Fani Willis Accuses Trump of Mere ‘Dissatisfaction’ as He Pushes Appeal That Could Remove Her From Georgia Case 

The 45th president looks to short-circuit his racketeering rap even before the prosecution goes to trial.

AP/John Bazemore
The Fulton County district attorney, Fani Willis, on August 14, 2023, at Atlanta. AP/John Bazemore

The fate of the district attorney of Georgia’s Fulton County, Fani Willis, atop the racketeering case she brought against President Trump and his camarilla now turns on a legal loophole — so-called interlocutory review.  

That’s the term for an appeal like Mr. Trump’s request that Ms. Willis be disqualified. It is launched before a verdict is rendered and requests resolution before the trial can proceed. It is reserved for legal issues that are seen as so important that to delay them would fatally infringe on the rights of one of the parties.

Ms. Willis’s latest brief to the Georgia court of appeals asks that tribunal to deny the request for interlocutory review from Mr. Trump and his co-defendants. They want the appeals court to re-examine Judge Scott McAfee’s ruling allowing Ms. Willis to stay on this matter once her special prosecutor and former boyfriend, Nathan Wade, stepped aside. They also want the charges dismissed.

A law review article with a literary bent calls interlocutor appeals “an open but closely guarded door” because they amount to an exception to the final judgment rule, which mandates that only the last decision from a court that resolves all issues is eligible for review. Ms. Willis accuses her defendants of having failed to “​​carry their burden of persuasion” in seeking this unusual consideration.

Mr. Trump’s own submission to the court of appeals urging reversal spotlighted Judge McAfee’s findings that Ms. Willis’s comportment was marked by an “odor of mendacity” and a “tremendous lapse in judgment.” The district attorney, though, reckons that all that amounts to is “dissatisfaction with the trial court’s proper application of well-established law to the facts.”

Georgia courts allow for the interlocutory appeal Mr. Trump seeks if the issue at stake is dispositive of the case, if the order at hand appears erroneous, and if precedent so indicates. If the Georgia court of appeals decides to reopen the issue of Ms. Willis’s qualification, it will begin with Judge McAfee’s finding in the district attorney’s behavior a “significant appearance of impropriety” but no actual conflict of interest. 

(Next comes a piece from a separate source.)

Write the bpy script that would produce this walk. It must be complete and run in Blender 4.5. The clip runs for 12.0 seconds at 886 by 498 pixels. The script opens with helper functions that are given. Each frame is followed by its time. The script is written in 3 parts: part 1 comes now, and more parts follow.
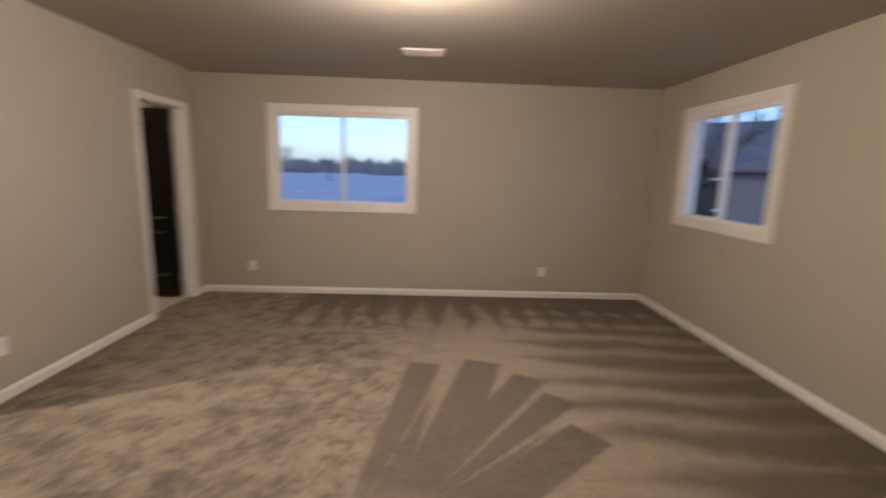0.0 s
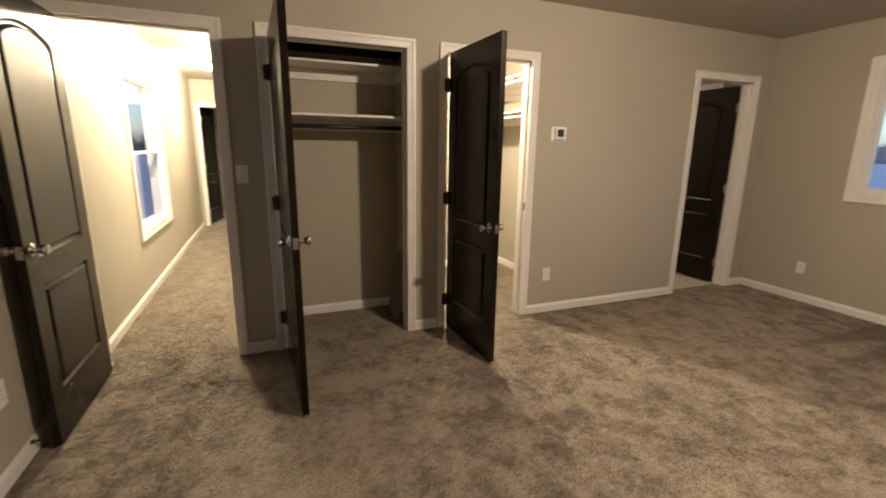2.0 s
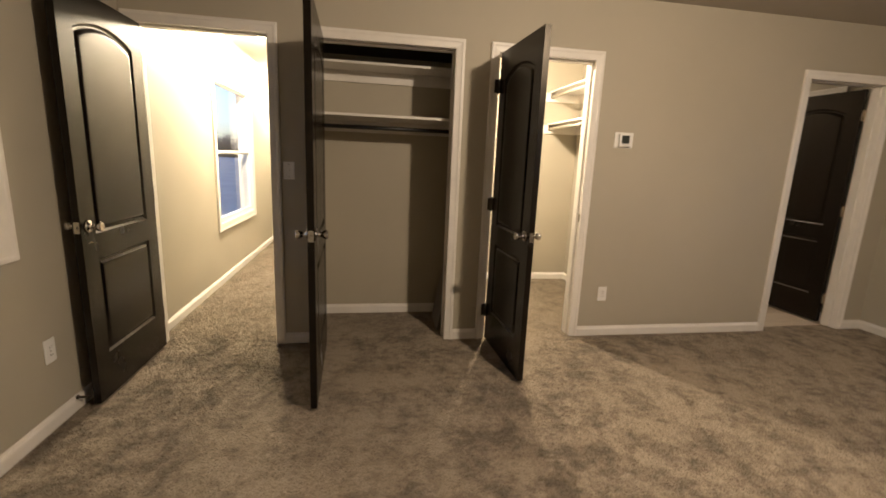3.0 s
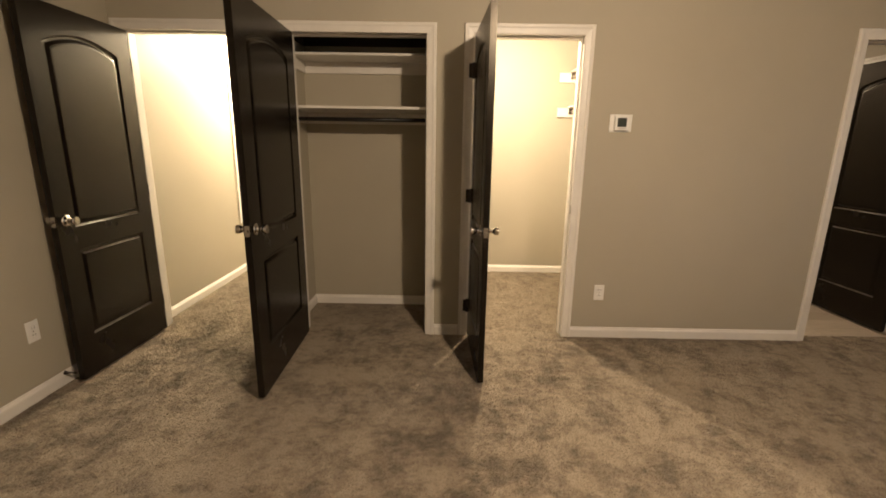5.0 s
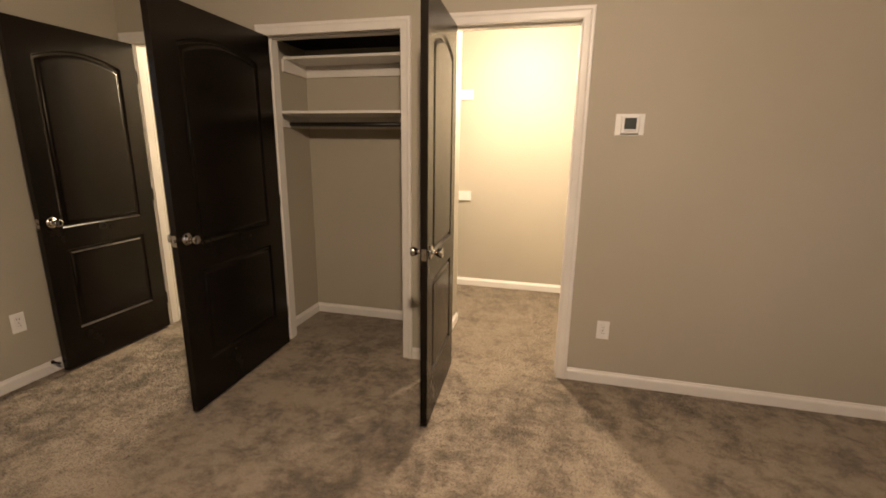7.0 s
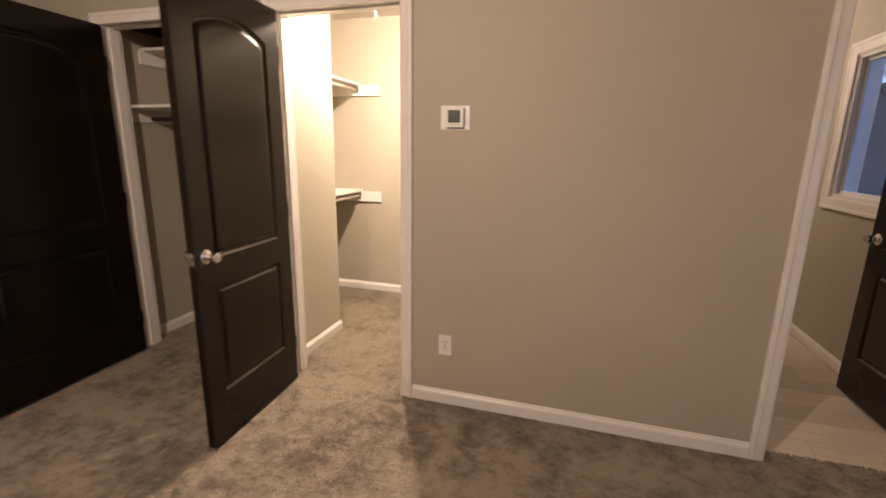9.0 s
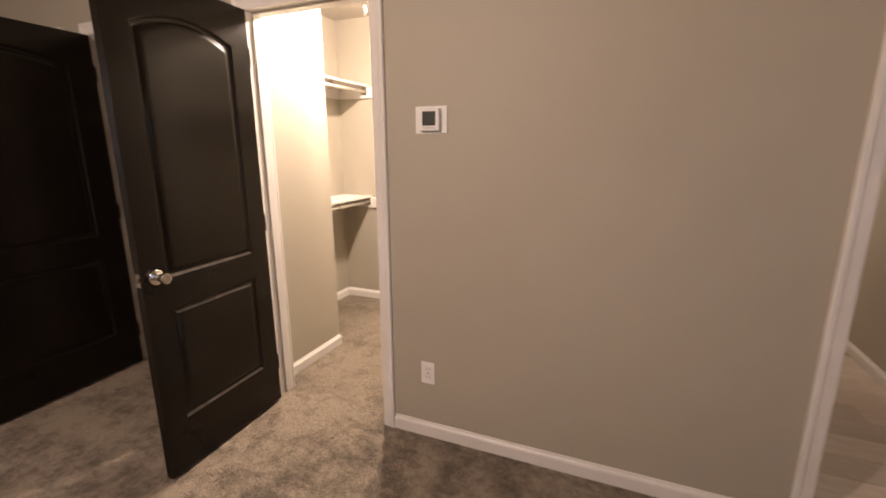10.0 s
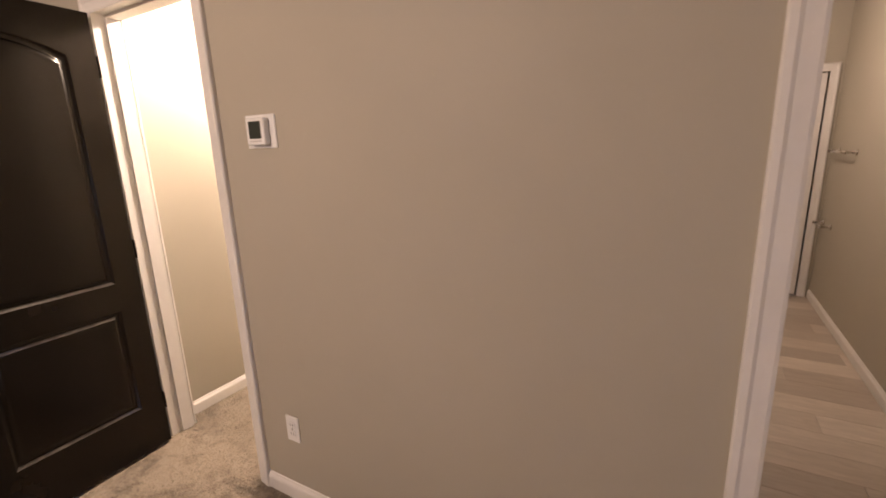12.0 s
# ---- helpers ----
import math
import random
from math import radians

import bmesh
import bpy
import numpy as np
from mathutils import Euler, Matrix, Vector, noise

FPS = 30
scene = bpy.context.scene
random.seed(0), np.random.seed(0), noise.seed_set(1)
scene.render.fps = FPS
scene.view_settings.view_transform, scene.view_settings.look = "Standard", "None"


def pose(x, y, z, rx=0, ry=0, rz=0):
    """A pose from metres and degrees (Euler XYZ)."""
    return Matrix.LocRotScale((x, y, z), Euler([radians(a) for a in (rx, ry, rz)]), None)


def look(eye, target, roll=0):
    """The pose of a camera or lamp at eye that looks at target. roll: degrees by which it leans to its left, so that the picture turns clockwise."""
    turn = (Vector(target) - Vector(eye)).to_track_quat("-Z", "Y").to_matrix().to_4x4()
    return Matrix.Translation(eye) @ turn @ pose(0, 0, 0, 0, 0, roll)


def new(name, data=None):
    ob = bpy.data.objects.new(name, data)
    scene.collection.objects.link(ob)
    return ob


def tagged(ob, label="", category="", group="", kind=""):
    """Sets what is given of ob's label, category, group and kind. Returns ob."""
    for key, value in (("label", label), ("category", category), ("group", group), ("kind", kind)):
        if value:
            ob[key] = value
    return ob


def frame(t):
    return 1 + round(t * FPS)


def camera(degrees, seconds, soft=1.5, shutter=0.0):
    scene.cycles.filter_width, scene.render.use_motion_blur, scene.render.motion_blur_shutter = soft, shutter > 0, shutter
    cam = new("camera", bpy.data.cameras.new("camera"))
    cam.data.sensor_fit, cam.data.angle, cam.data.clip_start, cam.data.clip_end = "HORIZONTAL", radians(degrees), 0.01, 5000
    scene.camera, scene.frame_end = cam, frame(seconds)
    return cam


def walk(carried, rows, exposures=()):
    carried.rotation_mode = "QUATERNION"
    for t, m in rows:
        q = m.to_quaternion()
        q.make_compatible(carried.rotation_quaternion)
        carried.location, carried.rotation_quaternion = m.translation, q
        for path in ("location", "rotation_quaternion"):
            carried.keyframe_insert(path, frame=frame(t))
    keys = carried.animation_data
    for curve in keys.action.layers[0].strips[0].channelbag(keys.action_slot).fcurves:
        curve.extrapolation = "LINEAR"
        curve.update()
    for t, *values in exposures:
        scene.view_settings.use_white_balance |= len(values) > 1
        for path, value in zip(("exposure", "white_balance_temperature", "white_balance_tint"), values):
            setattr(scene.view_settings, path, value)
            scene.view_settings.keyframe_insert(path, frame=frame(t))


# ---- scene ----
cam = camera(90.3, 12.0, soft=1.7, shutter=0.5)
PATH = [
    (0, (0.282, -0.046, 1.491), (0.359, 1.922, 1.144), 1.8),
    (0.5, (0.335, 0.018, 1.384), (-0.482, 1.79, 0.946), 0.7),
    (1, (0.468, 0.141, 1.367), (-0.869, 1.552, 0.896), -0.5),
    (1.5, (0.578, 0.264, 1.353), (-1.062, 1.329, 0.932), -0.1),
    (2, (0.782, 0.397, 1.387), (-1.029, 1.123, 0.947), 0.8),
    (2.5, (0.838, 0.539, 1.359), (-1.029, 1.089, 0.901), -2.4),
    (3, (0.781, 0.789, 1.323), (-1.151, 1.121, 0.93), 2.4),
    (5, (0.733, 1.498, 1.368), (-1.213, 1.487, 0.908), 0.9),
    (5.5, (0.591, 1.686, 1.387), (-1.363, 1.617, 0.966), -0.3),
    (6, (0.486, 1.91, 1.357), (-1.455, 1.712, 0.916), 0.0),
    (6.5, (0.391, 2.093, 1.394), (-1.525, 1.741, 0.941), 0.5),
    (8.5, (-0.032, 2.99, 1.407), (-1.883, 2.383, 0.951), 0.8),
    (9, (-0.192, 3.227, 1.379), (-2.064, 2.679, 0.935), 1.0),
    (9.5, (-0.365, 3.319, 1.423), (-2.237, 2.764, 0.993), 0.0),
    (10, (-0.547, 3.45, 1.41), (-2.345, 2.698, 0.962), -0.2),
    (10.5, (-0.746, 3.569, 1.435), (-2.442, 2.594, 1.019), -0.4),
    (11, (-0.908, 3.689, 1.438), (-2.643, 2.773, 1.048), -1.0),
    (11.5, (-1.129, 3.841, 1.445), (-2.859, 2.915, 1.055), 0.2),
    (12, (-1.253, 3.983, 1.454), (-2.944, 3.016, 1.0), -2.0),
]
EXPOSURES = [
    (0.0, -0.44, 5450.0, 19.0),
    (1.0, -0.51, 5700.0, 18.0),
    (2.0, -0.34, 5950.0, 16.0),
    (3.0, -0.37, 6100.0, 16.0),
    (5.5, -0.40, 6450.0, 17.0),
    (6.5, -0.42, 6330.0, 19.0),
    (8.5, -0.43, 6120.0, 26.0),
    (10.5, -0.38, 5780.0, 30.0),
    (12.0, -0.32, 5900.0, 31.0),
]
walk(cam, [(t, look(eye, target, roll)) for t, eye, target, roll in PATH], EXPOSURES)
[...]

That ruling will be reviewed under an “abuse of discretion” standard that is difficult for appellants to meet, especially if the appellate judges agree with Ms. Willis that “there is simply no trial court error to be found in the decision to deny disqualification.” Mr. Trump et al. allege that the financial entanglement between Ms. Willis and Mr. Wade — more than $650,000 has been paid to the special prosecutor — compromises their due process rights.

Mr. Trump and his co-defendants also allege constitutional harm stemming from Ms. Willis’s extramural comments about the case, particularly comments she made from a church pulpit that accused her foes of “playing the race card.” The 45th president wants the appeals court to consider whether that poisoned the jury pool at Fulton County, a majority-minority jurisdiction.

Judge McAfee found the remarks “legally improper” but declined to classify them as a disqualifying instance of “forensic misconduct.” He likely was deterred by precedent from Georgia’s supreme court, which has drawn the line at prosecutorial misbehavior “of such egregious nature as to require his disqualification.”   

Under Georgia law, the court of appeals has 45 days from when Mr. Trump requested review to decide whether to grant it. His brief hit the docket on March 29, meaning that their deadline is May 13. The case, though, is not frozen — Judge McAfee’s ruling stipulated that it continues at his courtroom while the higher court weighs whether to disqualify Ms. Willis.

Also on the docket of the Georgia court of appeals via interlocutory appeal is a petition from Mr. Trump for review of Judge McAfee’s denial of his motion to dismiss on the basis of the First Amendment. The 45th president claims that his actions in Georgia with respect to the election were protected by that constitutional shield. 

The judge disagreed, and on Monday Mr. Trump requested the same certificate for immediate review from Judge McAfee that he secured in the disqualification issue. Mr. Trump’s attorney, Steven Sadow, in a statement provided to the Sun, alleges that Ms. Willis’s indictment “wrongfully criminalizes core political speech and expressive conduct protected by the First Amendment. There is no democracy without robust and uninhibited freedom of expression.”

Ms. Willis faces pressure from her state’s executive and legislative branches as well. The Georgia senate has launched an investigation into her handling of the case, and last month Governor Kemp signed legislation that could give teeth — say, the power to remove from office — to a review board for prosecutors. Mr. Kemp explained that “this legislation will help us ensure rogue and incompetent prosecutors are held accountable.”